In the fall of 2005, Mary Allen was beginning her third year of work on a doctoral degree in the Program of Cellular and Molecular Biology (CMB) at the University of Wisconsin, Madison.

Allen

Seen here in green in the back row, Allen had grown up in Michigan a precocious adolescent; she enrolled at Spring Arbor University at age 15. Intelligent but not yet familiar with the various scientific disciplines, she did not know how to respond when told she must pick a major. Flipping through a handbook, her eyes landed on a major that sounded challenging: biochemistry.

During Ms. Allen's second year at Spring Arbor, one of her biochemistry professors took the class on a tour of the U. Michigan biochemistry graduate school. She decided then and there to aim for graduate school, and began working in a cancer research lab.

After graduating in 2002, she narrowed her choices to Illinois, Wayne State, Michigan and Wisconsin, some of the highest ranked departments in the country.
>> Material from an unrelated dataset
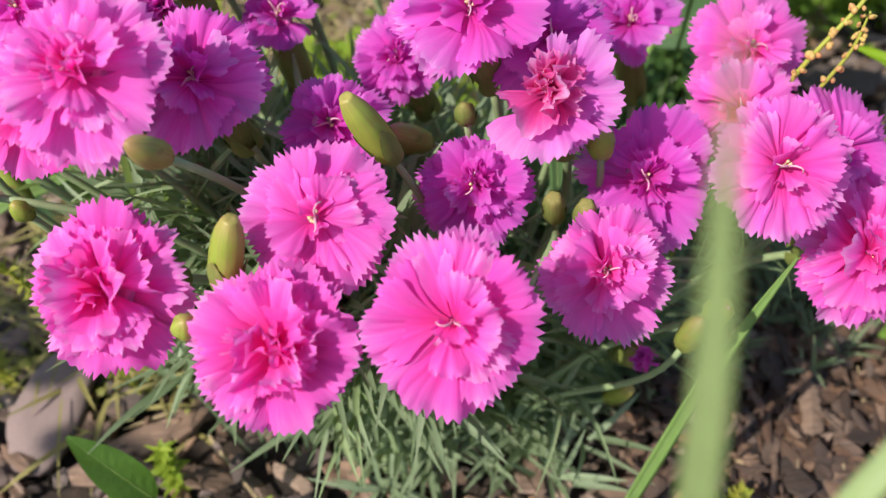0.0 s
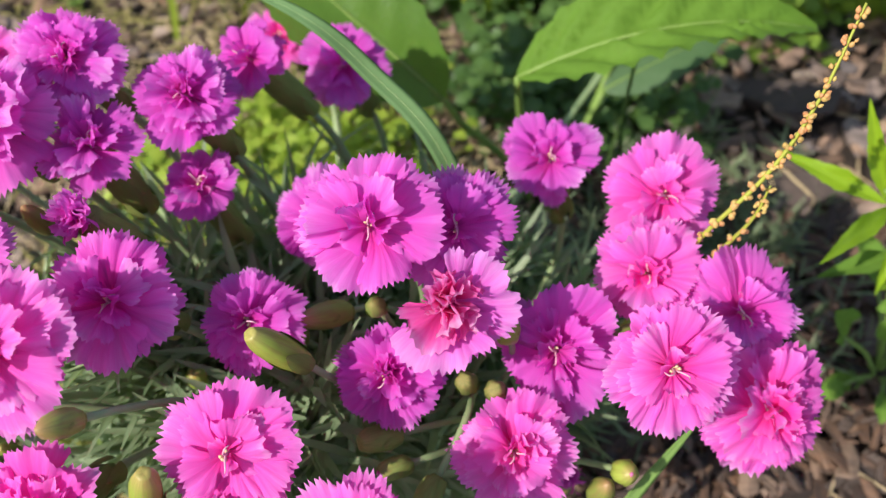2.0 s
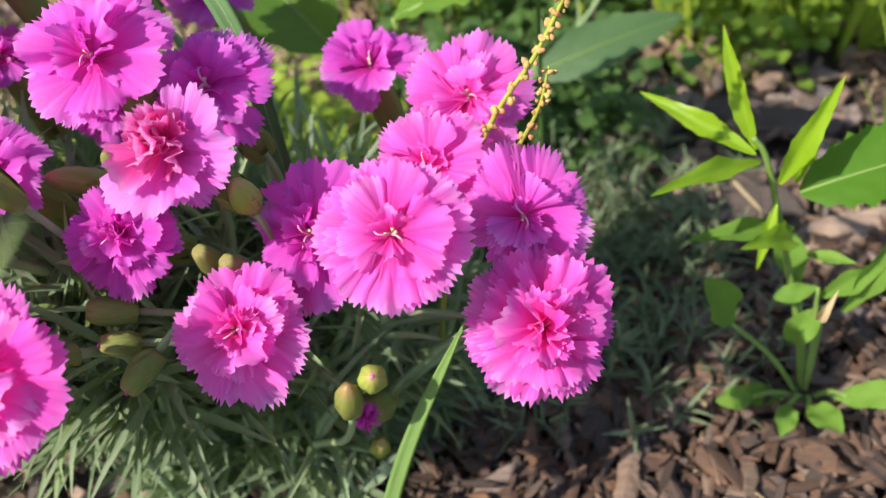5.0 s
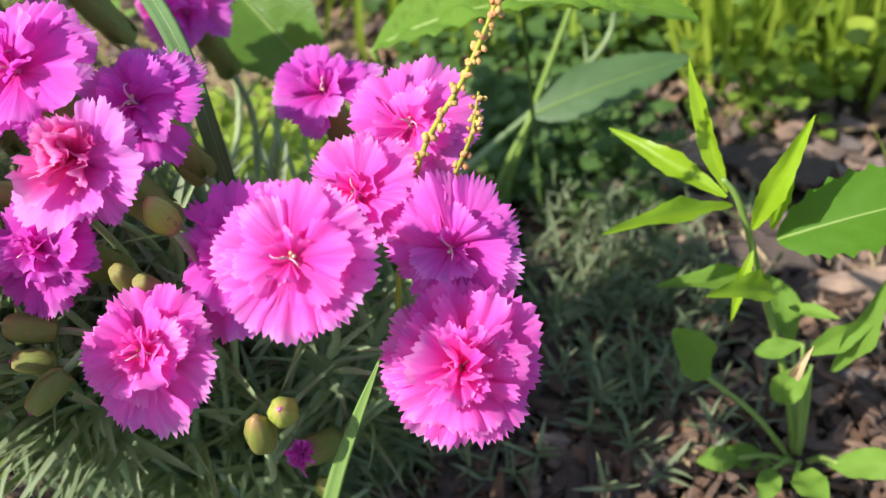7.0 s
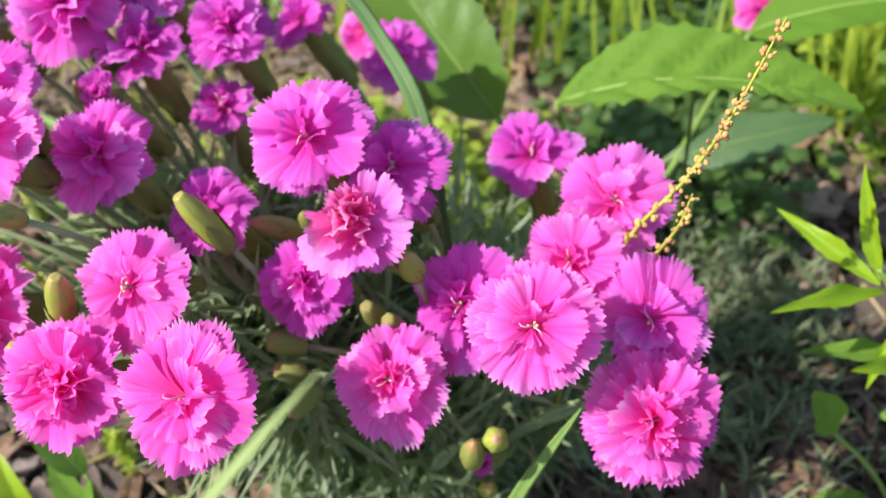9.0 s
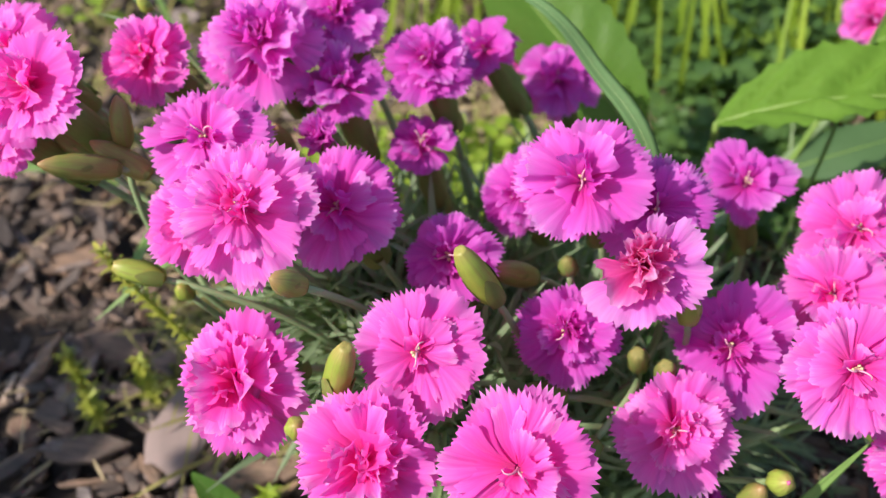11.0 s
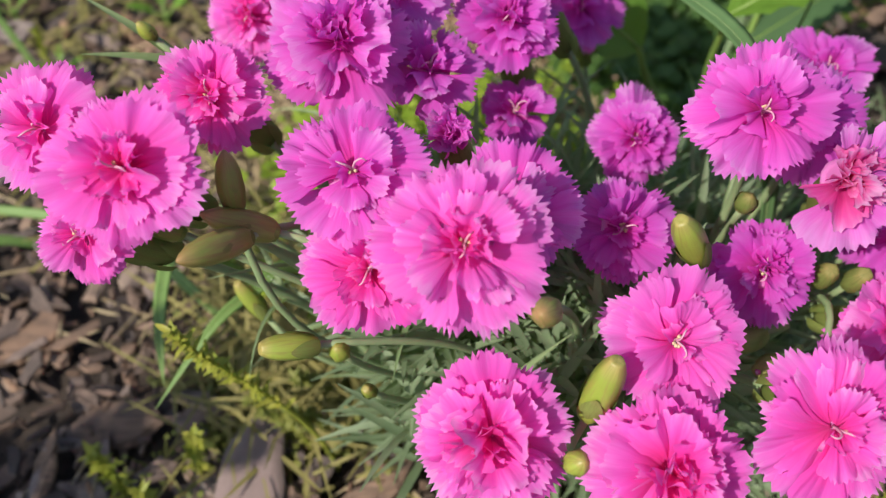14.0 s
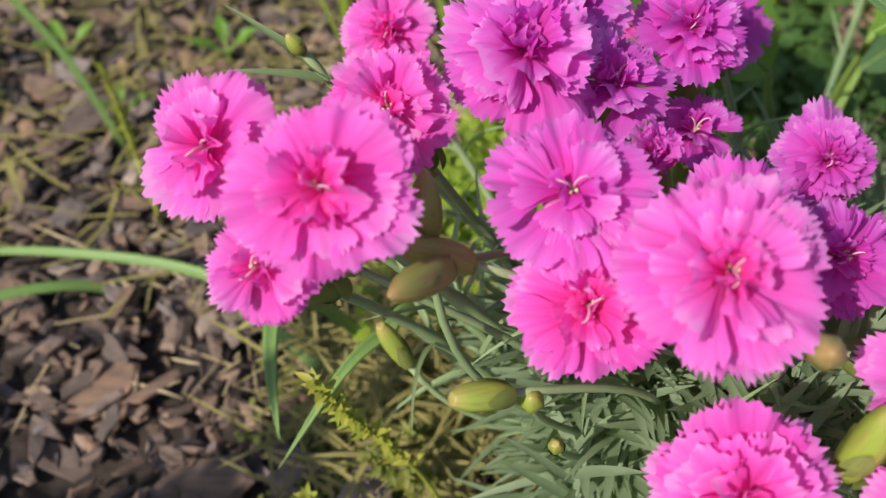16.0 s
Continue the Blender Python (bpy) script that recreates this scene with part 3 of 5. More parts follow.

She could not choose between Michigan and UW, finally settling on UW simply for variety.

Her first week in Madison in Fall 2002, Allen met geneticist and associate professor Dr. Elizabeth Goodwin, 47.

Seen here in blue in the front row, ‘Betsy’--as everyone in her lab knew her--was bright, funny, and incredibly personable. The senior woman in the Genetics Department and a CMB trainer, Dr. Goodwin had already published nearly two dozen articles on the genetics of sex determination in embryonic development of C. elegans. She would soon publish an article in Science, perhaps the top journal in her field.